> **GIVEN PROBLEM**
Leave out the pictures, then reproduce the rest of the material exactly.

> **SOURCE MATERIAL**
--- begin ---
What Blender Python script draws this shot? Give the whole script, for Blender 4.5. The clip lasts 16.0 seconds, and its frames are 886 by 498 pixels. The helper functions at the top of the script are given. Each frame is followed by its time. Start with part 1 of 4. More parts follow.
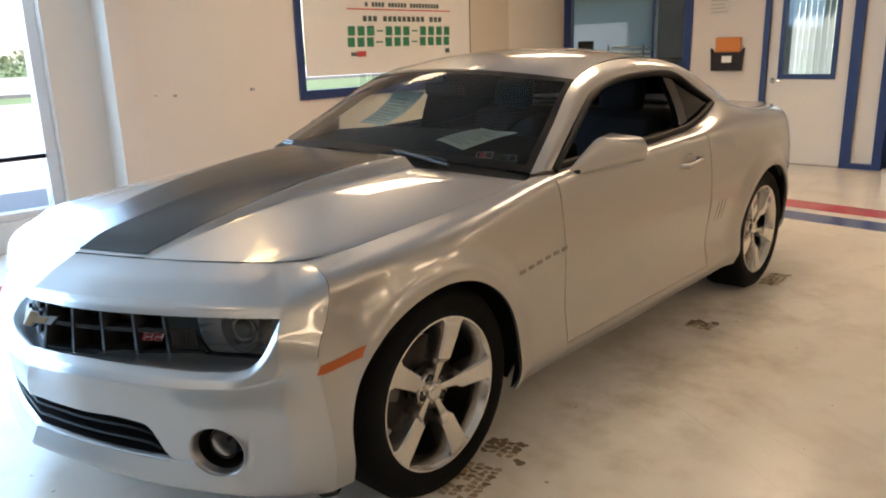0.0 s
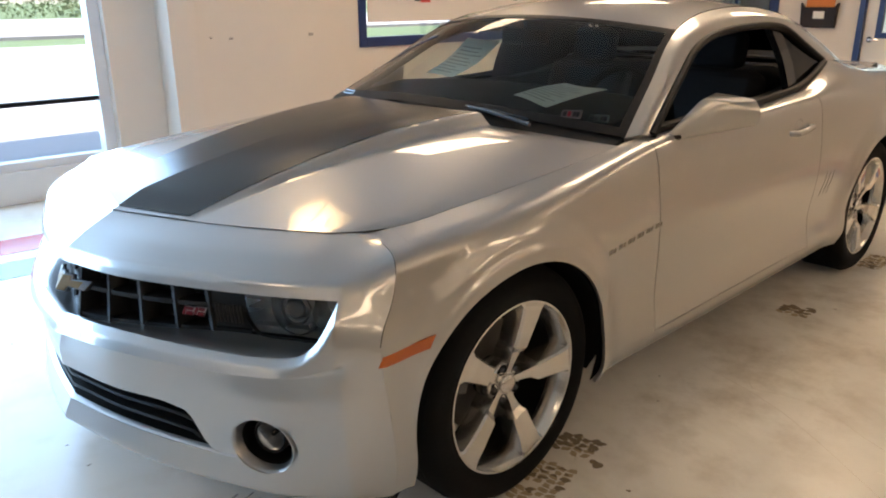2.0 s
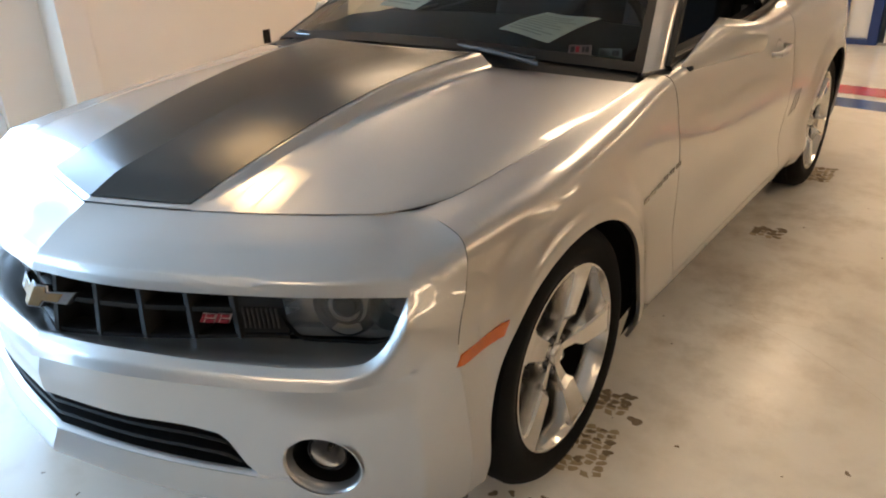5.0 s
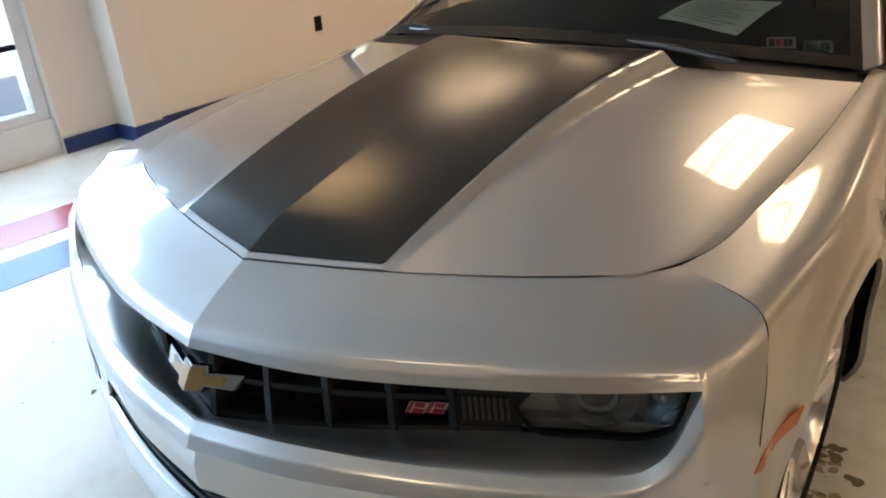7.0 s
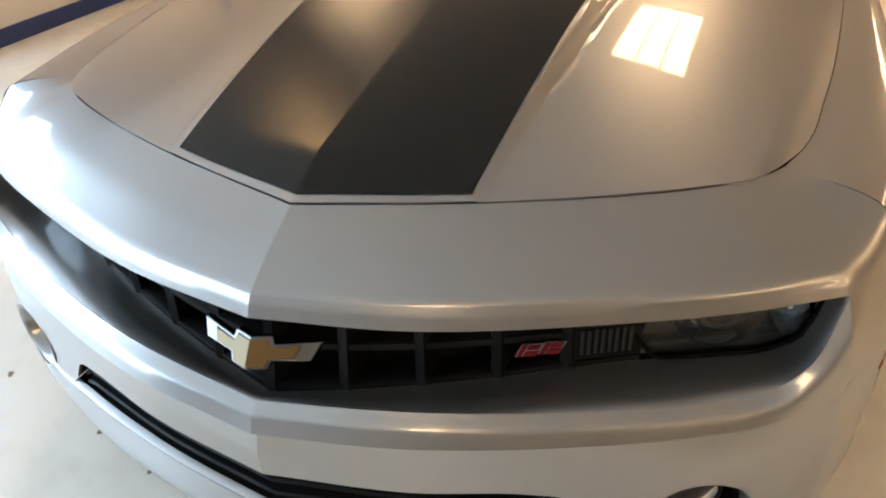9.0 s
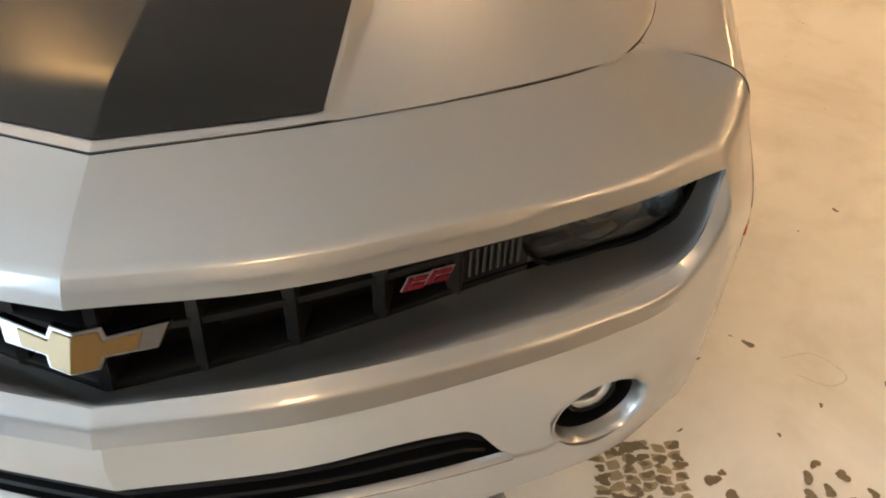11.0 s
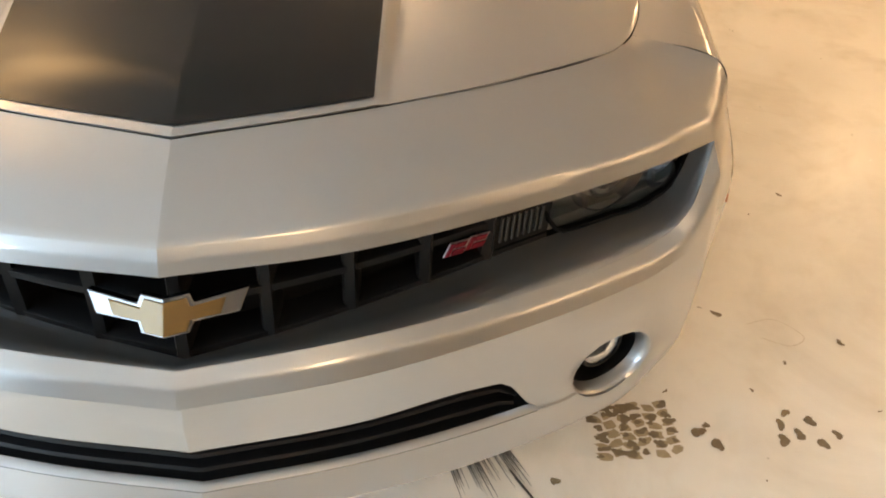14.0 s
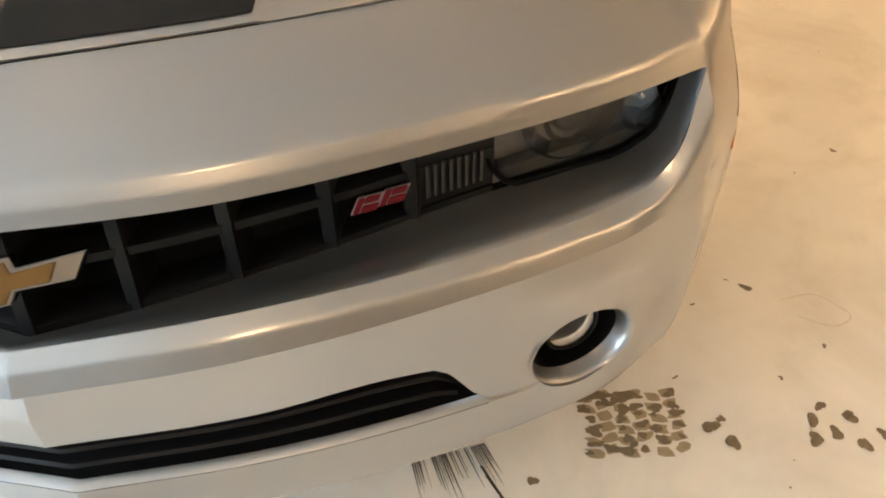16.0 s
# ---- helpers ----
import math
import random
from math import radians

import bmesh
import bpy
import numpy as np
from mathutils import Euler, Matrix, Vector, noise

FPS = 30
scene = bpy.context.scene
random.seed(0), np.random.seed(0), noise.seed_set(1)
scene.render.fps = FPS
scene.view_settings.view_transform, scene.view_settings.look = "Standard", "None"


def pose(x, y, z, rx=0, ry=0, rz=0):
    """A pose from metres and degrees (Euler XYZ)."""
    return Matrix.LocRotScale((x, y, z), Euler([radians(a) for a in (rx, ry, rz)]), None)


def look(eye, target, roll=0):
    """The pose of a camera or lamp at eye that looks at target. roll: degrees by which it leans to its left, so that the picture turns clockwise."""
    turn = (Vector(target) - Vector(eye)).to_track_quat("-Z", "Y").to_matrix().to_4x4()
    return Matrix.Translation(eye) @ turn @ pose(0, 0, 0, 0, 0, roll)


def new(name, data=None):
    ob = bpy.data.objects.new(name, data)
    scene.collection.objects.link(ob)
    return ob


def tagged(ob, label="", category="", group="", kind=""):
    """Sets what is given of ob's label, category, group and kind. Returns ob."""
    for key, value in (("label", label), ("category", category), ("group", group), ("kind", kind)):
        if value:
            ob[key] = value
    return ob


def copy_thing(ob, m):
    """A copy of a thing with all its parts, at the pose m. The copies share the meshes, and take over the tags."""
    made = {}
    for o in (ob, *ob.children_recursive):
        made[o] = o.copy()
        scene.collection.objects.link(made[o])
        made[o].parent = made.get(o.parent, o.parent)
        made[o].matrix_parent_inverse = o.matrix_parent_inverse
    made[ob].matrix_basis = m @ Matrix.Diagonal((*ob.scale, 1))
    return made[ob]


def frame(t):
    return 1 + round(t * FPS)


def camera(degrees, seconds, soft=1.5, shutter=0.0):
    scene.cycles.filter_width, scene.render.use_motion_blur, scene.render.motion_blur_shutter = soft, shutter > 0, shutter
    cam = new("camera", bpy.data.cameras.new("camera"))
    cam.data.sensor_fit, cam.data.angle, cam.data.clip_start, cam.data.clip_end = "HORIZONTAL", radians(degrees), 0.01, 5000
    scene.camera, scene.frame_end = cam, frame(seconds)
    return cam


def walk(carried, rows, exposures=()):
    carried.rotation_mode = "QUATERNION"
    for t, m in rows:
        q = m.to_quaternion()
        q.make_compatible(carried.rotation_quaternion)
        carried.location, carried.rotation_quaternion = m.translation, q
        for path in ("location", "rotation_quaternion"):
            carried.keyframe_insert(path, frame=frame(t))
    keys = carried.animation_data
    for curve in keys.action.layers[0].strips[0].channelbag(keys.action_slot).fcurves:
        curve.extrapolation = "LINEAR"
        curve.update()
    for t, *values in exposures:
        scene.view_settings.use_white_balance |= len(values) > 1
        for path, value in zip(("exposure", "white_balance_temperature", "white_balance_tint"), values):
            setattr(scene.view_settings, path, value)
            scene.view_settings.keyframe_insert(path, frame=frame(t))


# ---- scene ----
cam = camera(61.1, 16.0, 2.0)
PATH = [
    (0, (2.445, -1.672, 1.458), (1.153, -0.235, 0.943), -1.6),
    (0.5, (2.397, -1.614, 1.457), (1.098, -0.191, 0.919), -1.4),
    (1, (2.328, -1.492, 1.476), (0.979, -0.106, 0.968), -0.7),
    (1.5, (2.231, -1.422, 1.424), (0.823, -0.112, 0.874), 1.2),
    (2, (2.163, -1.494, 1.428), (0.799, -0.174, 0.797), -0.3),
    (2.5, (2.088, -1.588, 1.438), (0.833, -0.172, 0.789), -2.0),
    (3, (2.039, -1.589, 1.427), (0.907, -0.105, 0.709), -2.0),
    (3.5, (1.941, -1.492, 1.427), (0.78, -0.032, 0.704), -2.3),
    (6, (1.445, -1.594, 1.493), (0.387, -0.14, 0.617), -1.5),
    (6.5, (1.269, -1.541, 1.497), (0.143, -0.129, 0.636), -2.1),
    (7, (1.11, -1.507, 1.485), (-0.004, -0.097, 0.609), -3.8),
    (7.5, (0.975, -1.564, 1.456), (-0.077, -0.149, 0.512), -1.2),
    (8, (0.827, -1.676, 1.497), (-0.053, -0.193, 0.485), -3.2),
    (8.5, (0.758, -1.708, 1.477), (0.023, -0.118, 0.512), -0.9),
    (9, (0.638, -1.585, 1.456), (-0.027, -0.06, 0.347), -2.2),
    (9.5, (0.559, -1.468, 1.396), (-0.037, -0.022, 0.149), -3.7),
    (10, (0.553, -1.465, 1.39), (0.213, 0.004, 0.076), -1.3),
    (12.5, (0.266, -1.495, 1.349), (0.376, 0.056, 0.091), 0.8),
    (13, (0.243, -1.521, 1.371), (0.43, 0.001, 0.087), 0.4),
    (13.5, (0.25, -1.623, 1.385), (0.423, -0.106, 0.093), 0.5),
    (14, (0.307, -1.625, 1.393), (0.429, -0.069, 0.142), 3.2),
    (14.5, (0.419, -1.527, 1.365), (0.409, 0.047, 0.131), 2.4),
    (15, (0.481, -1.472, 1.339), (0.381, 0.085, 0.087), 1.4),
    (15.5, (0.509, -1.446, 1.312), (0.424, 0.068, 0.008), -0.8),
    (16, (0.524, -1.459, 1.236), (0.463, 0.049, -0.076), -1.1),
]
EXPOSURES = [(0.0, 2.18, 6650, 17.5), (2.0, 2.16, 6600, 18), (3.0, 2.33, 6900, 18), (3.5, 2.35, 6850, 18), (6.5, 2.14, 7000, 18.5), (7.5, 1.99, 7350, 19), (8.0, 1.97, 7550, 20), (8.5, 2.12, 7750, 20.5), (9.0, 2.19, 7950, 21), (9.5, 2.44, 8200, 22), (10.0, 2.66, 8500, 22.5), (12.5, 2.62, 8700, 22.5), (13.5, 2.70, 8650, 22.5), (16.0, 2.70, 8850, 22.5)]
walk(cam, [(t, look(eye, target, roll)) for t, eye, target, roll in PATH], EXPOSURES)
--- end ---
> **EXERCISE SOLUTION**
What Blender Python script draws this shot? Give the whole script, for Blender 4.5. The clip lasts 16.0 seconds, and its frames are 886 by 498 pixels. The helper functions at the top of the script are given. Each frame is followed by its time. Start with part 1 of 4. More parts follow.
0.0 s
2.0 s
5.0 s
7.0 s
9.0 s
11.0 s
14.0 s
16.0 s
# ---- helpers ----
import math
import random
from math import radians

import bmesh
import bpy
import numpy as np
from mathutils import Euler, Matrix, Vector, noise

FPS = 30
scene = bpy.context.scene
random.seed(0), np.random.seed(0), noise.seed_set(1)
scene.render.fps = FPS
scene.view_settings.view_transform, scene.view_settings.look = "Standard", "None"


def pose(x, y, z, rx=0, ry=0, rz=0):
    """A pose from metres and degrees (Euler XYZ)."""
    return Matrix.LocRotScale((x, y, z), Euler([radians(a) for a in (rx, ry, rz)]), None)


def look(eye, target, roll=0):
    """The pose of a camera or lamp at eye that looks at target. roll: degrees by which it leans to its left, so that the picture turns clockwise."""
    turn = (Vector(target) - Vector(eye)).to_track_quat("-Z", "Y").to_matrix().to_4x4()
    return Matrix.Translation(eye) @ turn @ pose(0, 0, 0, 0, 0, roll)


def new(name, data=None):
    ob = bpy.data.objects.new(name, data)
    scene.collection.objects.link(ob)
    return ob


def tagged(ob, label="", category="", group="", kind=""):
    """Sets what is given of ob's label, category, group and kind. Returns ob."""
    for key, value in (("label", label), ("category", category), ("group", group), ("kind", kind)):
        if value:
            ob[key] = value
    return ob


def copy_thing(ob, m):
    """A copy of a thing with all its parts, at the pose m. The copies share the meshes, and take over the tags."""
    made = {}
    for o in (ob, *ob.children_recursive):
        made[o] = o.copy()
        scene.collection.objects.link(made[o])
        made[o].parent = made.get(o.parent, o.parent)
        made[o].matrix_parent_inverse = o.matrix_parent_inverse
    made[ob].matrix_basis = m @ Matrix.Diagonal((*ob.scale, 1))
    return made[ob]


def frame(t):
    return 1 + round(t * FPS)


def camera(degrees, seconds, soft=1.5, shutter=0.0):
    scene.cycles.filter_width, scene.render.use_motion_blur, scene.render.motion_blur_shutter = soft, shutter > 0, shutter
    cam = new("camera", bpy.data.cameras.new("camera"))
    cam.data.sensor_fit, cam.data.angle, cam.data.clip_start, cam.data.clip_end = "HORIZONTAL", radians(degrees), 0.01, 5000
    scene.camera, scene.frame_end = cam, frame(seconds)
    return cam


def walk(carried, rows, exposures=()):
    carried.rotation_mode = "QUATERNION"
    for t, m in rows:
        q = m.to_quaternion()
        q.make_compatible(carried.rotation_quaternion)
        carried.location, carried.rotation_quaternion = m.translation, q
        for path in ("location", "rotation_quaternion"):
            carried.keyframe_insert(path, frame=frame(t))
    keys = carried.animation_data
    for curve in keys.action.layers[0].strips[0].channelbag(keys.action_slot).fcurves:
        curve.extrapolation = "LINEAR"
        curve.update()
    for t, *values in exposures:
        scene.view_settings.use_white_balance |= len(values) > 1
        for path, value in zip(("exposure", "white_balance_temperature", "white_balance_tint"), values):
            setattr(scene.view_settings, path, value)
            scene.view_settings.keyframe_insert(path, frame=frame(t))


# ---- scene ----
cam = camera(61.1, 16.0, 2.0)
PATH = [
    (0, (2.445, -1.672, 1.458), (1.153, -0.235, 0.943), -1.6),
    (0.5, (2.397, -1.614, 1.457), (1.098, -0.191, 0.919), -1.4),
    (1, (2.328, -1.492, 1.476), (0.979, -0.106, 0.968), -0.7),
    (1.5, (2.231, -1.422, 1.424), (0.823, -0.112, 0.874), 1.2),
    (2, (2.163, -1.494, 1.428), (0.799, -0.174, 0.797), -0.3),
    (2.5, (2.088, -1.588, 1.438), (0.833, -0.172, 0.789), -2.0),
    (3, (2.039, -1.589, 1.427), (0.907, -0.105, 0.709), -2.0),
    (3.5, (1.941, -1.492, 1.427), (0.78, -0.032, 0.704), -2.3),
    (6, (1.445, -1.594, 1.493), (0.387, -0.14, 0.617), -1.5),
    (6.5, (1.269, -1.541, 1.497), (0.143, -0.129, 0.636), -2.1),
    (7, (1.11, -1.507, 1.485), (-0.004, -0.097, 0.609), -3.8),
    (7.5, (0.975, -1.564, 1.456), (-0.077, -0.149, 0.512), -1.2),
    (8, (0.827, -1.676, 1.497), (-0.053, -0.193, 0.485), -3.2),
    (8.5, (0.758, -1.708, 1.477), (0.023, -0.118, 0.512), -0.9),
    (9, (0.638, -1.585, 1.456), (-0.027, -0.06, 0.347), -2.2),
    (9.5, (0.559, -1.468, 1.396), (-0.037, -0.022, 0.149), -3.7),
    (10, (0.553, -1.465, 1.39), (0.213, 0.004, 0.076), -1.3),
    (12.5, (0.266, -1.495, 1.349), (0.376, 0.056, 0.091), 0.8),
    (13, (0.243, -1.521, 1.371), (0.43, 0.001, 0.087), 0.4),
    (13.5, (0.25, -1.623, 1.385), (0.423, -0.106, 0.093), 0.5),
    (14, (0.307, -1.625, 1.393), (0.429, -0.069, 0.142), 3.2),
    (14.5, (0.419, -1.527, 1.365), (0.409, 0.047, 0.131), 2.4),
    (15, (0.481, -1.472, 1.339), (0.381, 0.085, 0.087), 1.4),
    (15.5, (0.509, -1.446, 1.312), (0.424, 0.068, 0.008), -0.8),
    (16, (0.524, -1.459, 1.236), (0.463, 0.049, -0.076), -1.1),
]
EXPOSURES = [(0.0, 2.18, 6650, 17.5), (2.0, 2.16, 6600, 18), (3.0, 2.33, 6900, 18), (3.5, 2.35, 6850, 18), (6.5, 2.14, 7000, 18.5), (7.5, 1.99, 7350, 19), (8.0, 1.97, 7550, 20), (8.5, 2.12, 7750, 20.5), (9.0, 2.19, 7950, 21), (9.5, 2.44, 8200, 22), (10.0, 2.66, 8500, 22.5), (12.5, 2.62, 8700, 22.5), (13.5, 2.70, 8650, 22.5), (16.0, 2.70, 8850, 22.5)]
walk(cam, [(t, look(eye, target, roll)) for t, eye, target, roll in PATH], EXPOSURES)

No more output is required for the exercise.